Many in the Sorosphere were surprised to learn that bail still exists — but only if you’re a hardworking, immigrant business owner with no priors who acted in self-defense. In March, after a career criminal beat a sixty-seven-year-old man to death, Bragg released him with no bail. Twice in the past two months, Bragg has released criminals with no bail set who then went on to commit murder. Yet his office originally sought $500,000 for Alba’s bail, which a judge deemed “excessive.” Simon’s girlfriend, who seemingly stabbed Alba, has not been arrested or charged with a crime.

The case has enraged both New Yorkers and the nation, conservatives and liberals alike. New York’s Democratic mayor, Eric Adams, came out in support of Alba, something difficult to imagine his predecessor doing.

“I saw a worker here inside the store following the law — and he should not have been approached in the manner he was approached,” Adams told reporters. “It’s time for New Yorkers and Americans to start standing up for people following the law. And that’s what I’m going to do.”

While Republicans ought to have a decent shot at taking the New York governorship in November — nearly the entire state went redder in 2020 compared to 2016, New Jersey nearly flipped in 2021, crime remains a key issue and the current, unelected governor, Kathy Hochul, is scary and weird — it appears the New York GOP is, once again, flubbing their chance, intentionally or otherwise.

It took Republican gubernatorial nominee Lee Zeldin five days to come out in defense of Alba. Why, from day one, he didn’t make himself the face of this issue, taking a victory lap each time developments moved in Alba’s favor, is anyone’s guess.

Even then, Zeldin gathered reporters outside Bragg’s office — in clean, comfortable lower Manhattan — to condemn the prosecution. It was a missed opportunity to roll up his sleeves and speak directly to New York’s Hispanic working class, a group that owes no special allegiance to the current Democratic Party.

At that press conference, Zeldin was flanked by white people, a stark contrast to the real face of Alba supporters, who amassed outside City Hall two days later to rally against the prosecution. There, a fiery crowd of mostly immigrants and small business owners declared full support for the right to self-defense. Former New York City councilman Ruben Diaz, a Democrat, said in a statement, “Unfortunately, the visual evidence did not suffice for Manhattan district attorney Alvin Bragg, whose policies have shown that he is an advocate, and defender of the criminal element, and not the victims.”

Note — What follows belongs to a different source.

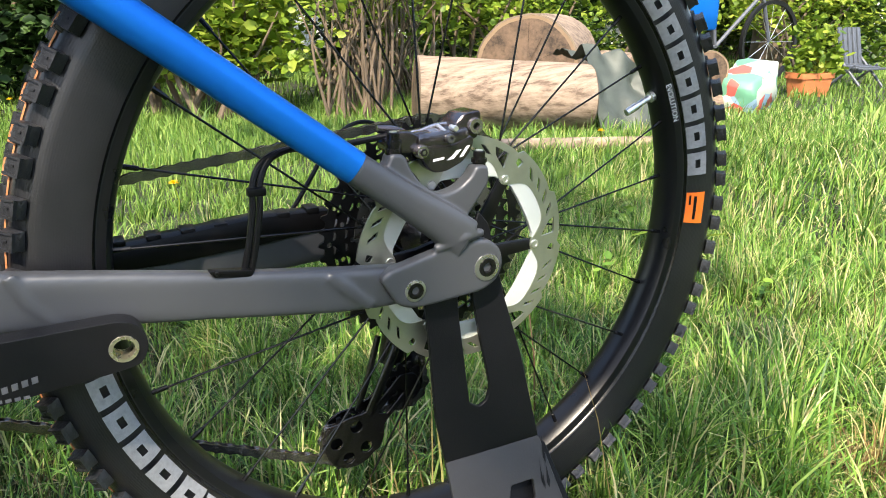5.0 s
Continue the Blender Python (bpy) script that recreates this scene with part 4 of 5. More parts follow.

Now, justice has prevailed for Alba — and no thanks to the Republicans, who tiptoed around this gift-wrapped moment.

Bragg’s initial grotesque treatment of Alba was meant to send a message: no matter how badly the state continues to fail at protecting its citizens, it’s still in charge of your body and your property. Your rights end when bumped up next to the bought-and-paid-for plan, a radical experiment in destabilization that, for all we know, could be for the personal amusement of one, ailing, billionaire currency trader. Alba learned that lesson the hard way.

The greatest sin against the new liberal world order is autonomy. If you knock off one of their peons of chaos, they’re going to make your life a living hell.